Set task: Retype the whole listing verbatim and keep the pictures out of it.

--

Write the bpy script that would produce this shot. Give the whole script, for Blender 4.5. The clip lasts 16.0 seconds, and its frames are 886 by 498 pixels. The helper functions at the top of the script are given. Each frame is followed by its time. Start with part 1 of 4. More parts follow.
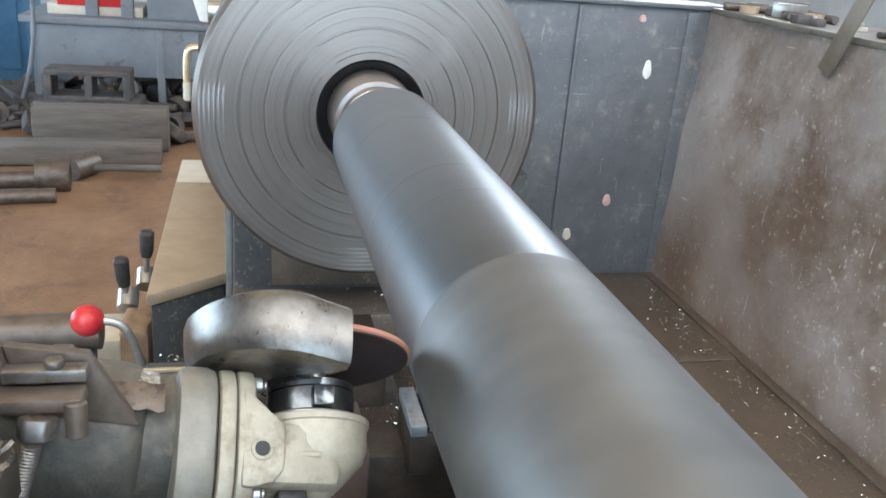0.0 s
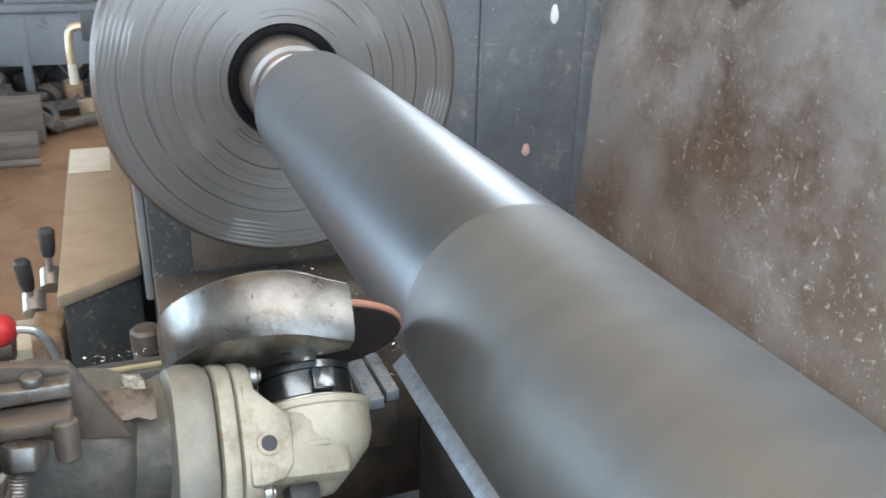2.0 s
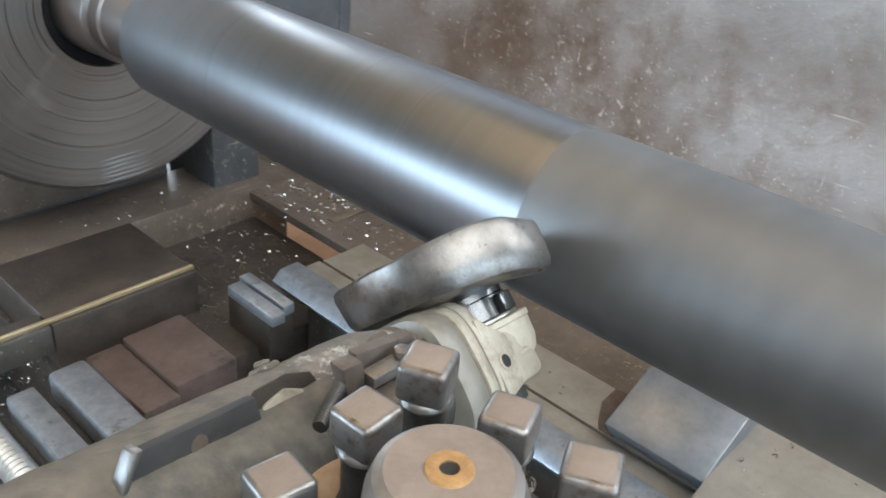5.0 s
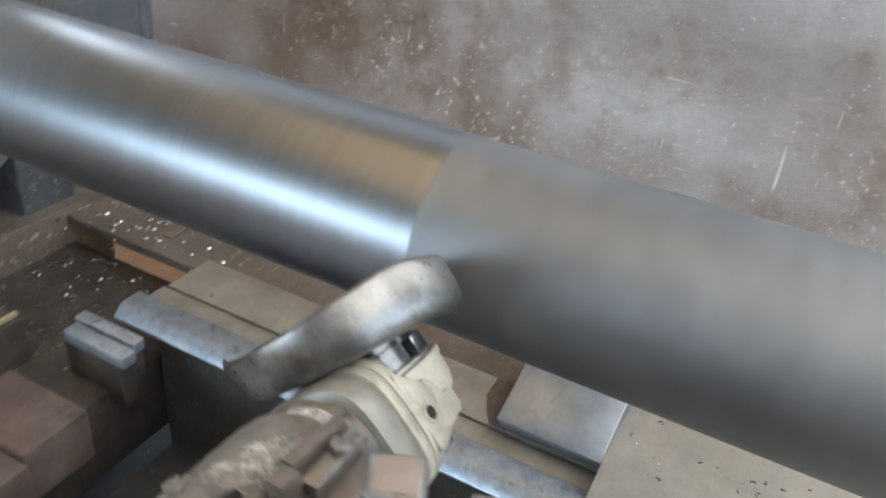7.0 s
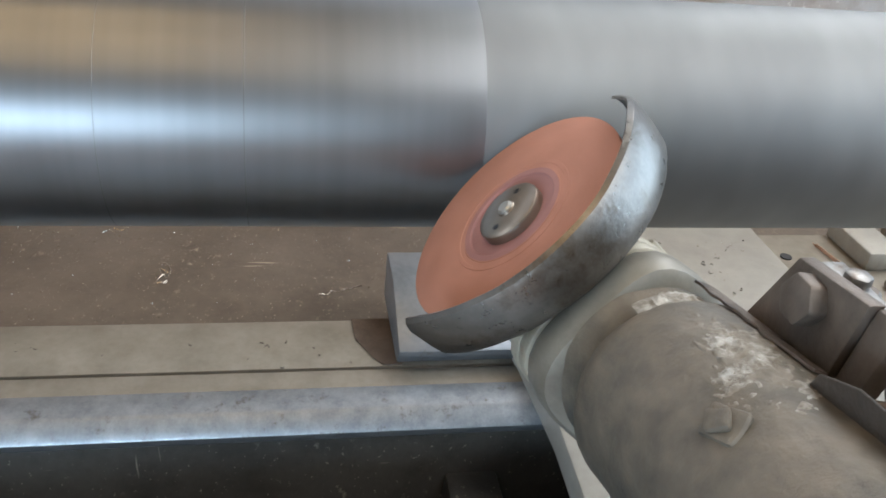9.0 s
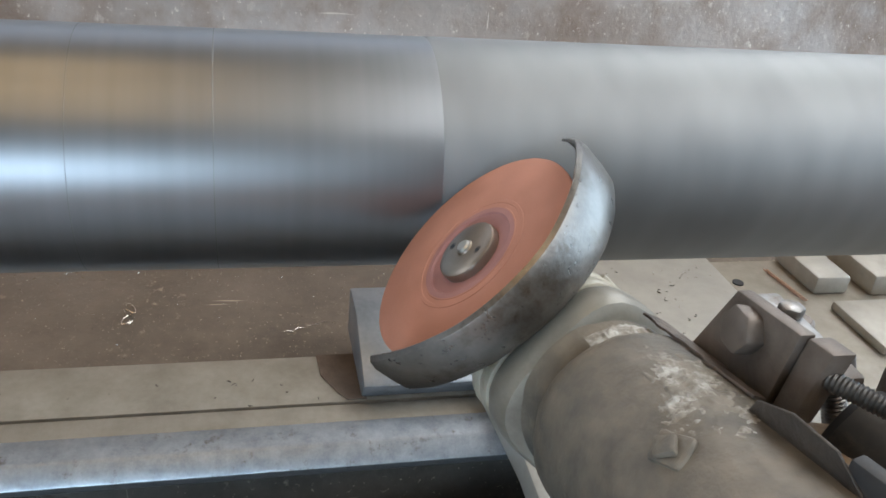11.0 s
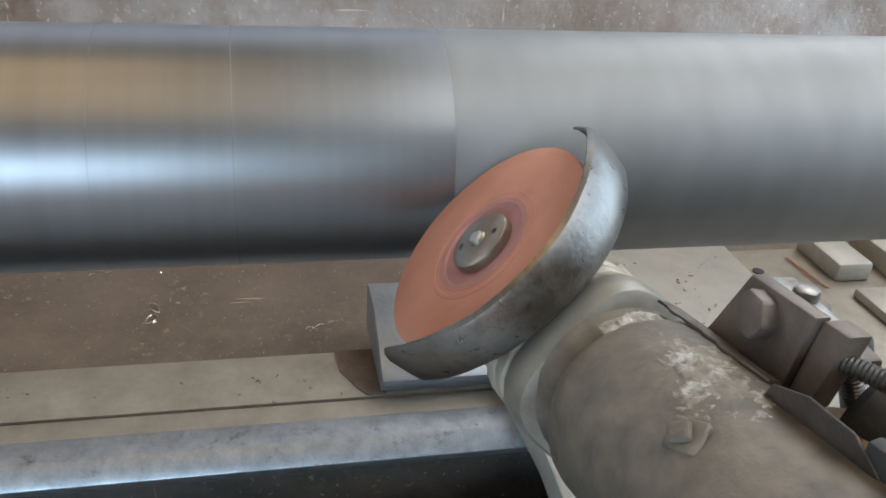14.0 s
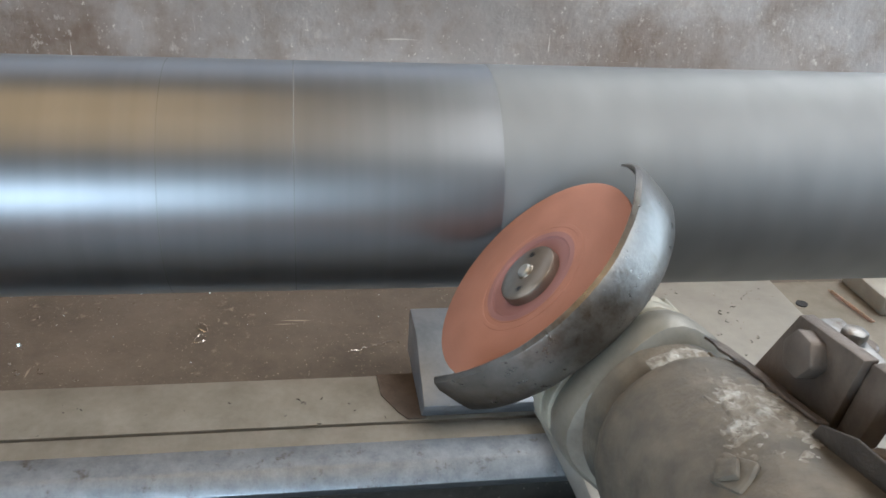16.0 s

--

Final result:
Write the bpy script that would produce this shot. Give the whole script, for Blender 4.5. The clip lasts 16.0 seconds, and its frames are 886 by 498 pixels. The helper functions at the top of the script are given. Each frame is followed by its time. Start with part 1 of 4. More parts follow.
0.0 s
2.0 s
5.0 s
7.0 s
9.0 s
11.0 s
14.0 s
16.0 s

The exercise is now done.